* Your task *
Every line below should be copied exactly; drop the pictures.

* Data segment *
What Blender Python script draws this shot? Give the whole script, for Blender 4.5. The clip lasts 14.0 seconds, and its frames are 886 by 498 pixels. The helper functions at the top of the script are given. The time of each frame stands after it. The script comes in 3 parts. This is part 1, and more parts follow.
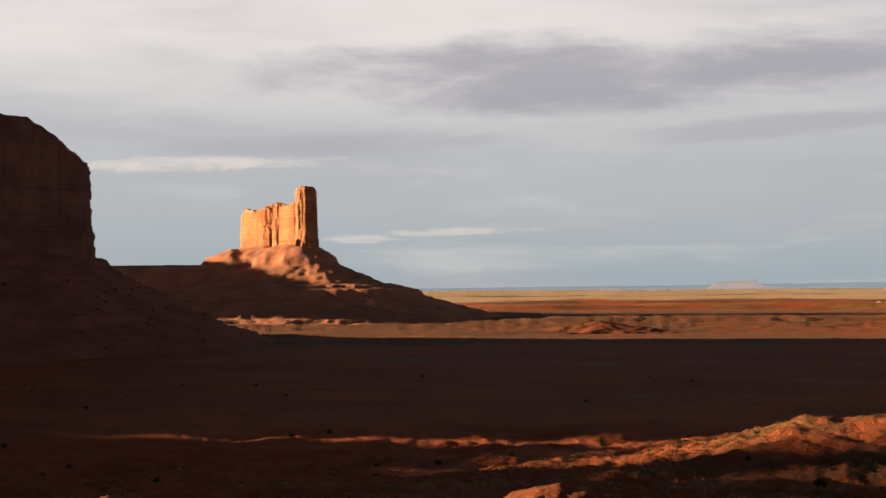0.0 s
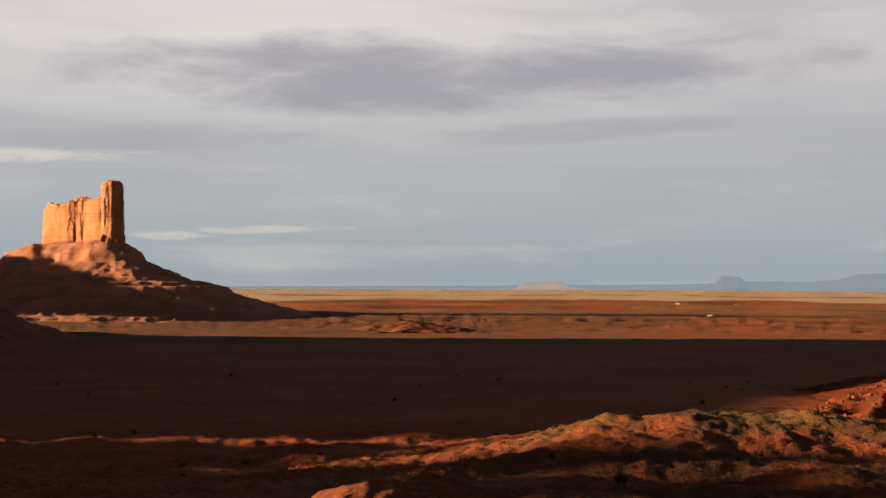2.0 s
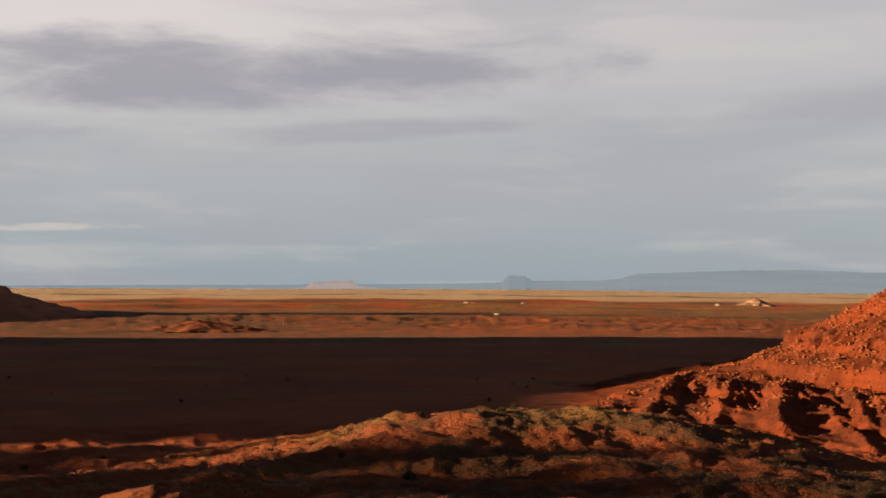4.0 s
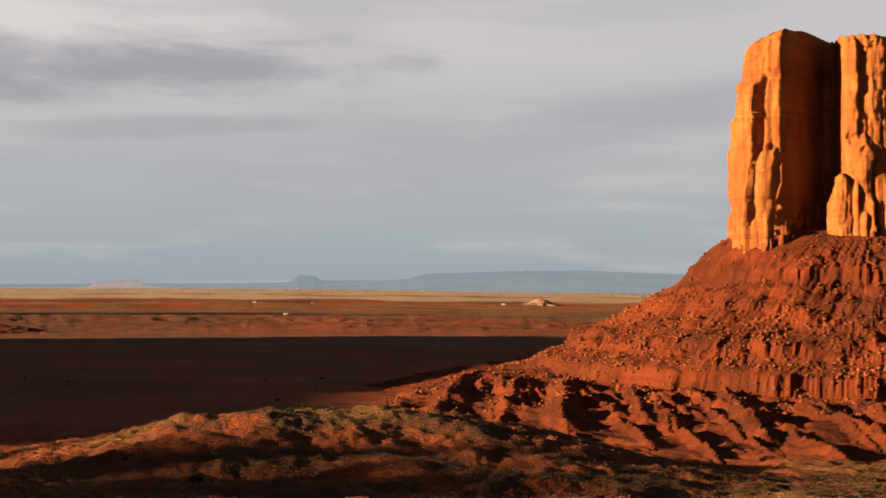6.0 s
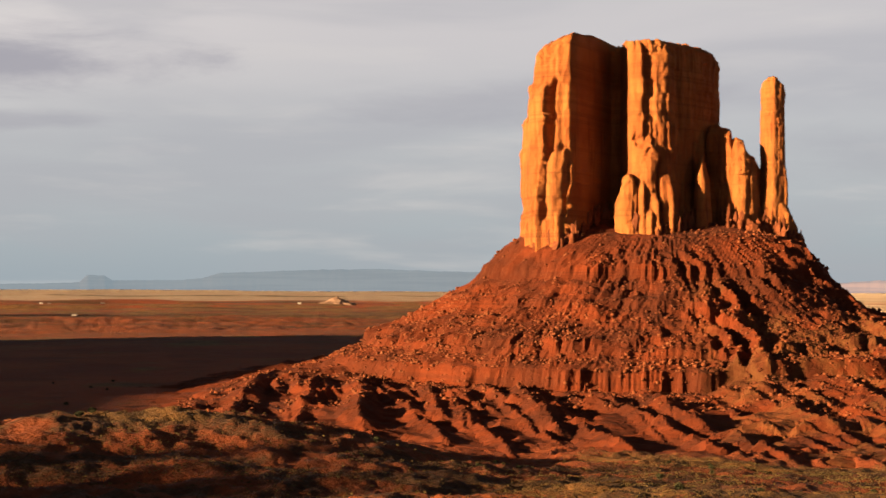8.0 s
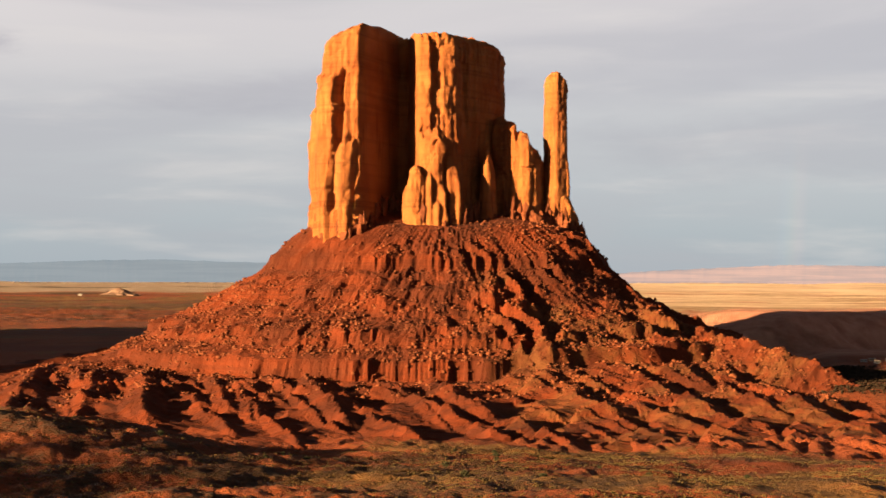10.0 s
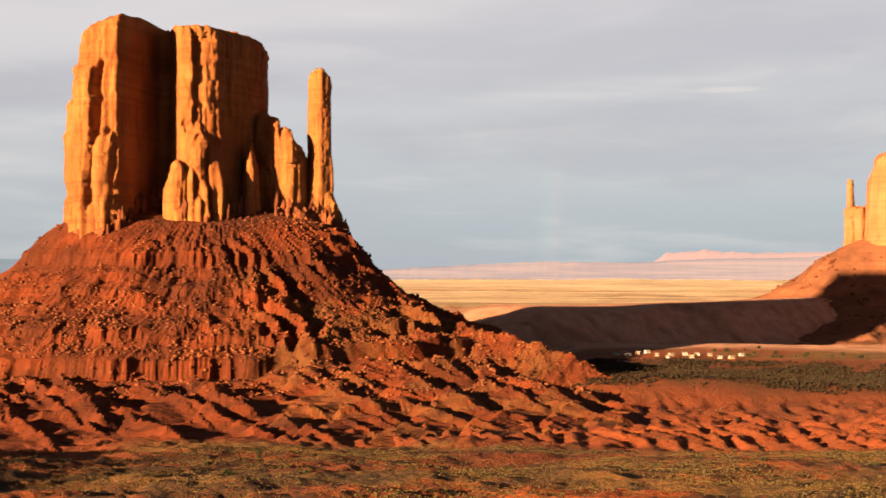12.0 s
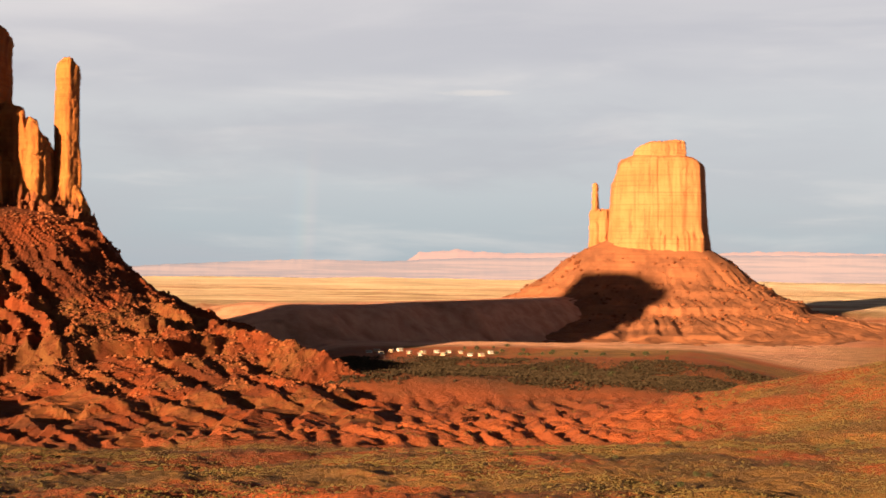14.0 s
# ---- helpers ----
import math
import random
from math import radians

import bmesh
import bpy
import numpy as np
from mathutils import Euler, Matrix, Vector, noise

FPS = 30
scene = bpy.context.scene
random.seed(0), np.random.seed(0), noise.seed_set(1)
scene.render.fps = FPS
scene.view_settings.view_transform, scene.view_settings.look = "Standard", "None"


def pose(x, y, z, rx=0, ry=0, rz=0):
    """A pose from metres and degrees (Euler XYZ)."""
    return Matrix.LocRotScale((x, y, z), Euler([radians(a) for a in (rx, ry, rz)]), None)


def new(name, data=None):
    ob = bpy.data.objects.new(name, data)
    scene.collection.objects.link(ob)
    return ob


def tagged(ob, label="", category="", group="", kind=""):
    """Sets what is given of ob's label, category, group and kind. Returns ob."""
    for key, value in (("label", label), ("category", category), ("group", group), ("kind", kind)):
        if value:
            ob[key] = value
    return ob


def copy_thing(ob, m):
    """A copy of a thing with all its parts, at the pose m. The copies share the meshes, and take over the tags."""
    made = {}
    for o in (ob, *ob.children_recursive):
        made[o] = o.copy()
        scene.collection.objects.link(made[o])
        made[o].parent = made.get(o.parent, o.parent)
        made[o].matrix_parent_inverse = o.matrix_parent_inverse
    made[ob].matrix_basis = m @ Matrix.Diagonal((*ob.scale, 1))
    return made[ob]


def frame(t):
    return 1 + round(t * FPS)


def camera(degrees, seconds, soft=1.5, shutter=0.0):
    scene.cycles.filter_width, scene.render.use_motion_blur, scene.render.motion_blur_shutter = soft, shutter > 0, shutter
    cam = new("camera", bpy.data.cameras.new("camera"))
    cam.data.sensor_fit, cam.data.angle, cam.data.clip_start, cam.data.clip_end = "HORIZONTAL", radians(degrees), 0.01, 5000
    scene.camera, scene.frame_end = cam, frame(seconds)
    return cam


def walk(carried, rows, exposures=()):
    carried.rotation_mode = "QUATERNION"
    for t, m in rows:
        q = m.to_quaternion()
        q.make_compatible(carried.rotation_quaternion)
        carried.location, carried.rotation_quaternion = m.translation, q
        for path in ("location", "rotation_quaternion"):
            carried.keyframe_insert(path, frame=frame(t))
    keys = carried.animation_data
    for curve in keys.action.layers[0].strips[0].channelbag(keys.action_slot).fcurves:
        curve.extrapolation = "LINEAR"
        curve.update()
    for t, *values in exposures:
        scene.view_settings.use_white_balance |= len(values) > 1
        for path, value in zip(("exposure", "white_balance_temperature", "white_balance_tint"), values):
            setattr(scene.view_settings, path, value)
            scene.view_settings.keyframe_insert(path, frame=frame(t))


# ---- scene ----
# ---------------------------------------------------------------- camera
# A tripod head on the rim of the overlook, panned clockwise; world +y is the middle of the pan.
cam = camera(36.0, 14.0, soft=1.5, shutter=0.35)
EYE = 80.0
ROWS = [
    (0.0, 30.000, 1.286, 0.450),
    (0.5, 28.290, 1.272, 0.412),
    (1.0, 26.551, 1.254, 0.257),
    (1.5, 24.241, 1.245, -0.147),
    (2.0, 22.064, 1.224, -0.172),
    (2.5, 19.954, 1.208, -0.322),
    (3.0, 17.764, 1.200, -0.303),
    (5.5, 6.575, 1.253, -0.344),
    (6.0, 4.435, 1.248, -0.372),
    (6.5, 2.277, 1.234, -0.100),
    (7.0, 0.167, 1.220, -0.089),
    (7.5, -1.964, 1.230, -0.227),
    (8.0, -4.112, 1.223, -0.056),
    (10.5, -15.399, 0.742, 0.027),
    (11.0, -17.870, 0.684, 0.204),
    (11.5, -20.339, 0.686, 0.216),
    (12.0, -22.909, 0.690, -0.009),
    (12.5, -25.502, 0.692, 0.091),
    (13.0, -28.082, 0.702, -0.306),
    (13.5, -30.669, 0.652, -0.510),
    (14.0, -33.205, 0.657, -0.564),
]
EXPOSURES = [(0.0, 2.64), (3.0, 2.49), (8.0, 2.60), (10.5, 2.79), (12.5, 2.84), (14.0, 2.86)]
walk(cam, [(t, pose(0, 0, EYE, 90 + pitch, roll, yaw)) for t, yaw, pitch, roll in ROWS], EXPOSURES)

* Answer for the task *
What Blender Python script draws this shot? Give the whole script, for Blender 4.5. The clip lasts 14.0 seconds, and its frames are 886 by 498 pixels. The helper functions at the top of the script are given. The time of each frame stands after it. The script comes in 3 parts. This is part 1, and more parts follow.
0.0 s
2.0 s
4.0 s
6.0 s
8.0 s
10.0 s
12.0 s
14.0 s
# ---- helpers ----
import math
import random
from math import radians

import bmesh
import bpy
import numpy as np
from mathutils import Euler, Matrix, Vector, noise

FPS = 30
scene = bpy.context.scene
random.seed(0), np.random.seed(0), noise.seed_set(1)
scene.render.fps = FPS
scene.view_settings.view_transform, scene.view_settings.look = "Standard", "None"


def pose(x, y, z, rx=0, ry=0, rz=0):
    """A pose from metres and degrees (Euler XYZ)."""
    return Matrix.LocRotScale((x, y, z), Euler([radians(a) for a in (rx, ry, rz)]), None)


def new(name, data=None):
    ob = bpy.data.objects.new(name, data)
    scene.collection.objects.link(ob)
    return ob


def tagged(ob, label="", category="", group="", kind=""):
    """Sets what is given of ob's label, category, group and kind. Returns ob."""
    for key, value in (("label", label), ("category", category), ("group", group), ("kind", kind)):
        if value:
            ob[key] = value
    return ob


def copy_thing(ob, m):
    """A copy of a thing with all its parts, at the pose m. The copies share the meshes, and take over the tags."""
    made = {}
    for o in (ob, *ob.children_recursive):
        made[o] = o.copy()
        scene.collection.objects.link(made[o])
        made[o].parent = made.get(o.parent, o.parent)
        made[o].matrix_parent_inverse = o.matrix_parent_inverse
    made[ob].matrix_basis = m @ Matrix.Diagonal((*ob.scale, 1))
    return made[ob]


def frame(t):
    return 1 + round(t * FPS)


def camera(degrees, seconds, soft=1.5, shutter=0.0):
    scene.cycles.filter_width, scene.render.use_motion_blur, scene.render.motion_blur_shutter = soft, shutter > 0, shutter
    cam = new("camera", bpy.data.cameras.new("camera"))
    cam.data.sensor_fit, cam.data.angle, cam.data.clip_start, cam.data.clip_end = "HORIZONTAL", radians(degrees), 0.01, 5000
    scene.camera, scene.frame_end = cam, frame(seconds)
    return cam


def walk(carried, rows, exposures=()):
    carried.rotation_mode = "QUATERNION"
    for t, m in rows:
        q = m.to_quaternion()
        q.make_compatible(carried.rotation_quaternion)
        carried.location, carried.rotation_quaternion = m.translation, q
        for path in ("location", "rotation_quaternion"):
            carried.keyframe_insert(path, frame=frame(t))
    keys = carried.animation_data
    for curve in keys.action.layers[0].strips[0].channelbag(keys.action_slot).fcurves:
        curve.extrapolation = "LINEAR"
        curve.update()
    for t, *values in exposures:
        scene.view_settings.use_white_balance |= len(values) > 1
        for path, value in zip(("exposure", "white_balance_temperature", "white_balance_tint"), values):
            setattr(scene.view_settings, path, value)
            scene.view_settings.keyframe_insert(path, frame=frame(t))


# ---- scene ----
# ---------------------------------------------------------------- camera
# A tripod head on the rim of the overlook, panned clockwise; world +y is the middle of the pan.
cam = camera(36.0, 14.0, soft=1.5, shutter=0.35)
EYE = 80.0
ROWS = [
    (0.0, 30.000, 1.286, 0.450),
    (0.5, 28.290, 1.272, 0.412),
    (1.0, 26.551, 1.254, 0.257),
    (1.5, 24.241, 1.245, -0.147),
    (2.0, 22.064, 1.224, -0.172),
    (2.5, 19.954, 1.208, -0.322),
    (3.0, 17.764, 1.200, -0.303),
    (5.5, 6.575, 1.253, -0.344),
    (6.0, 4.435, 1.248, -0.372),
    (6.5, 2.277, 1.234, -0.100),
    (7.0, 0.167, 1.220, -0.089),
    (7.5, -1.964, 1.230, -0.227),
    (8.0, -4.112, 1.223, -0.056),
    (10.5, -15.399, 0.742, 0.027),
    (11.0, -17.870, 0.684, 0.204),
    (11.5, -20.339, 0.686, 0.216),
    (12.0, -22.909, 0.690, -0.009),
    (12.5, -25.502, 0.692, 0.091),
    (13.0, -28.082, 0.702, -0.306),
    (13.5, -30.669, 0.652, -0.510),
    (14.0, -33.205, 0.657, -0.564),
]
EXPOSURES = [(0.0, 2.64), (3.0, 2.49), (8.0, 2.60), (10.5, 2.79), (12.5, 2.84), (14.0, 2.86)]
walk(cam, [(t, pose(0, 0, EYE, 90 + pitch, roll, yaw)) for t, yaw, pitch, roll in ROWS], EXPOSURES)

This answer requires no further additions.